__PROBLEM__
Repeat the listing word for word. No pictures belong in the copy.

__GIVEN DATA__
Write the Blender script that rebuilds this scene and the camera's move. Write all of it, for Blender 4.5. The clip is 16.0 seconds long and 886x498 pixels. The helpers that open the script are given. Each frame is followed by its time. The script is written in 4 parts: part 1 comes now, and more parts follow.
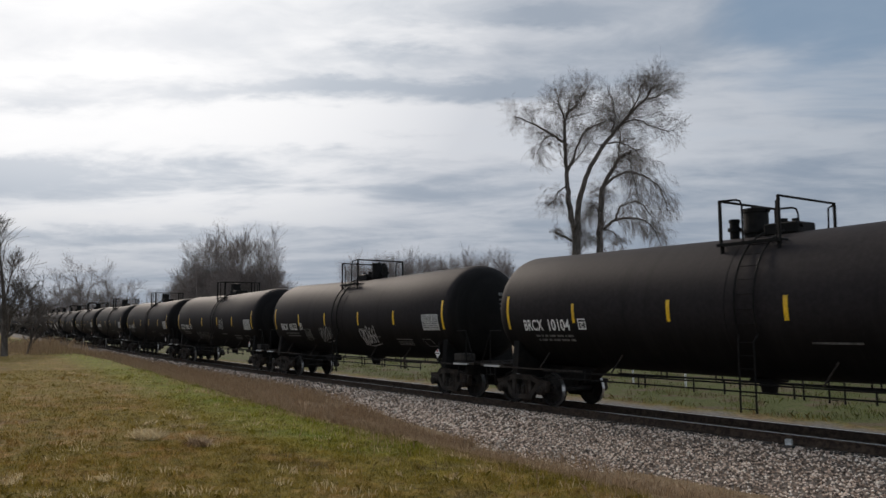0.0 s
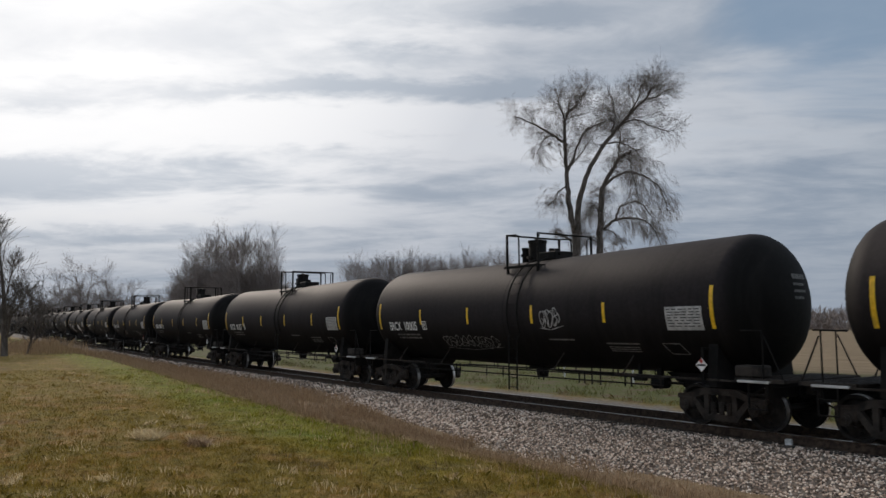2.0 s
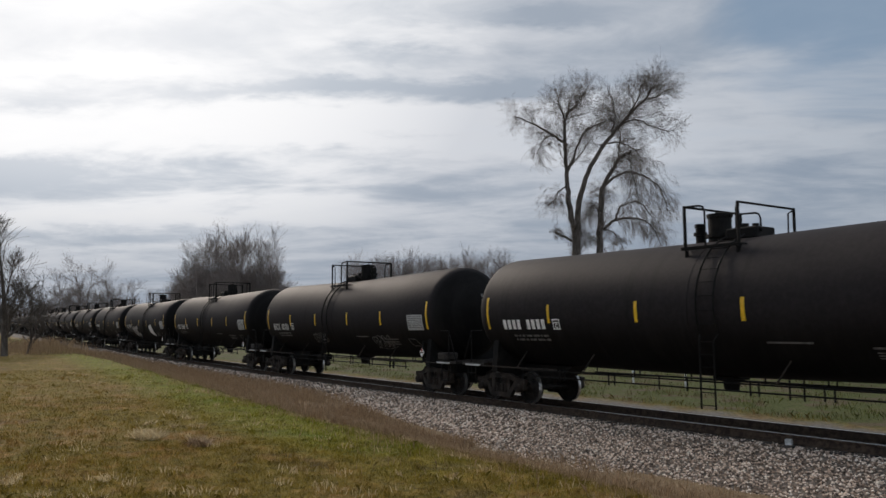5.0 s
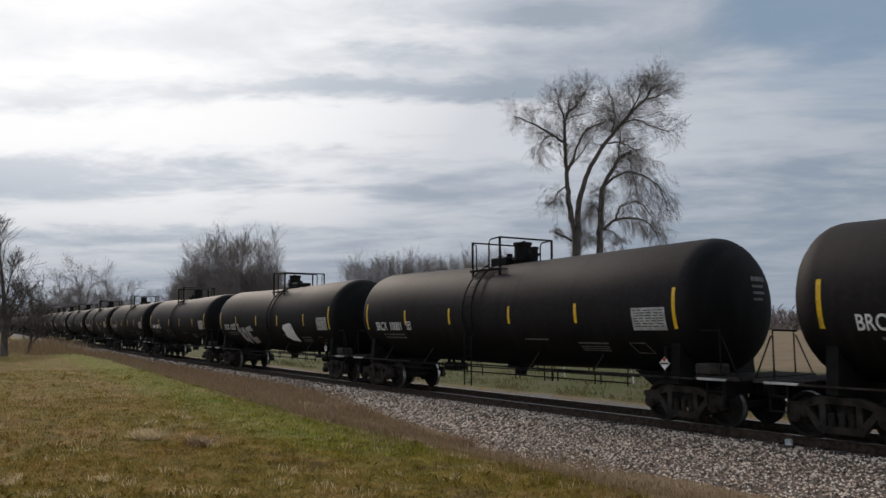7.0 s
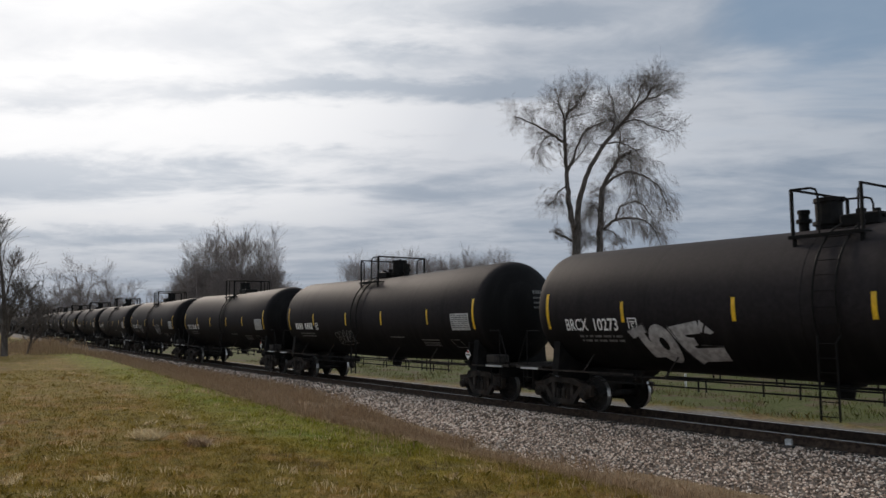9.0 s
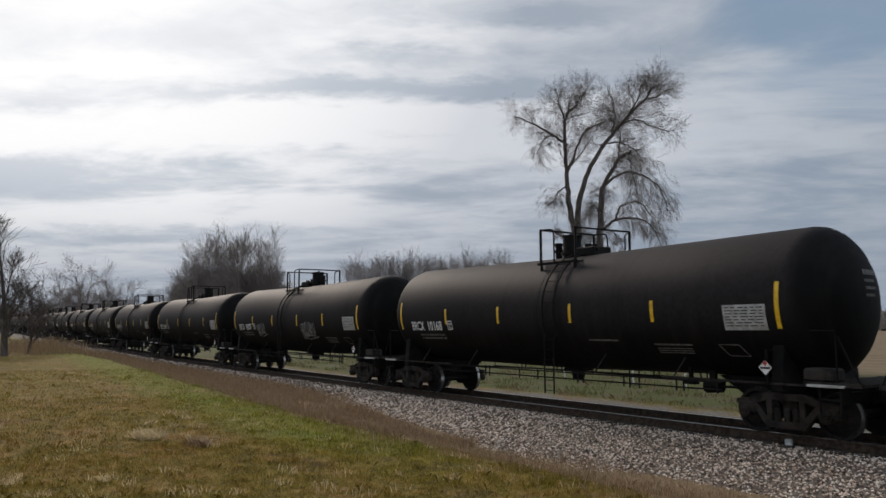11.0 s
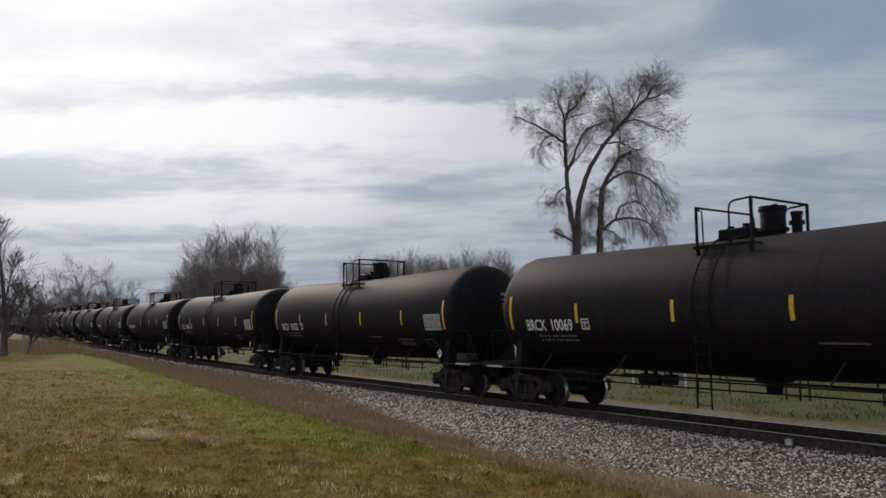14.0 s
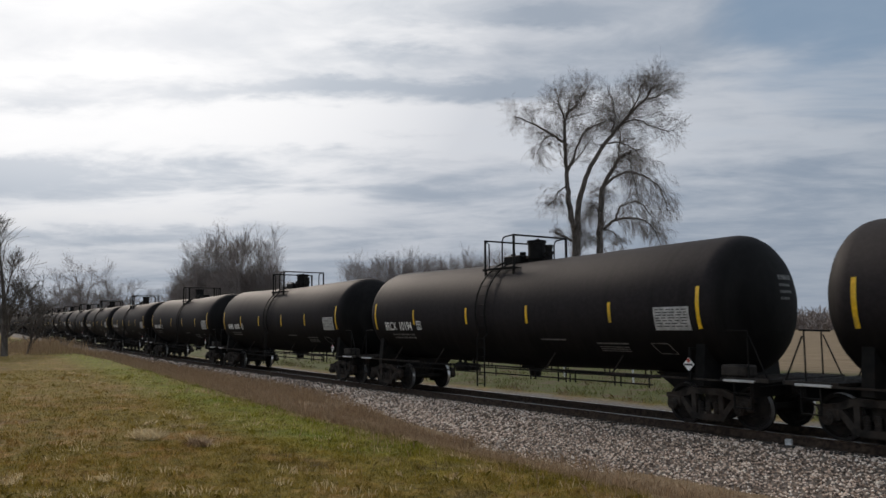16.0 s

__IN RESPONSE__
Write the Blender script that rebuilds this scene and the camera's move. Write all of it, for Blender 4.5. The clip is 16.0 seconds long and 886x498 pixels. The helpers that open the script are given. Each frame is followed by its time. The script is written in 4 parts: part 1 comes now, and more parts follow.
0.0 s
2.0 s
5.0 s
7.0 s
9.0 s
11.0 s
14.0 s
16.0 s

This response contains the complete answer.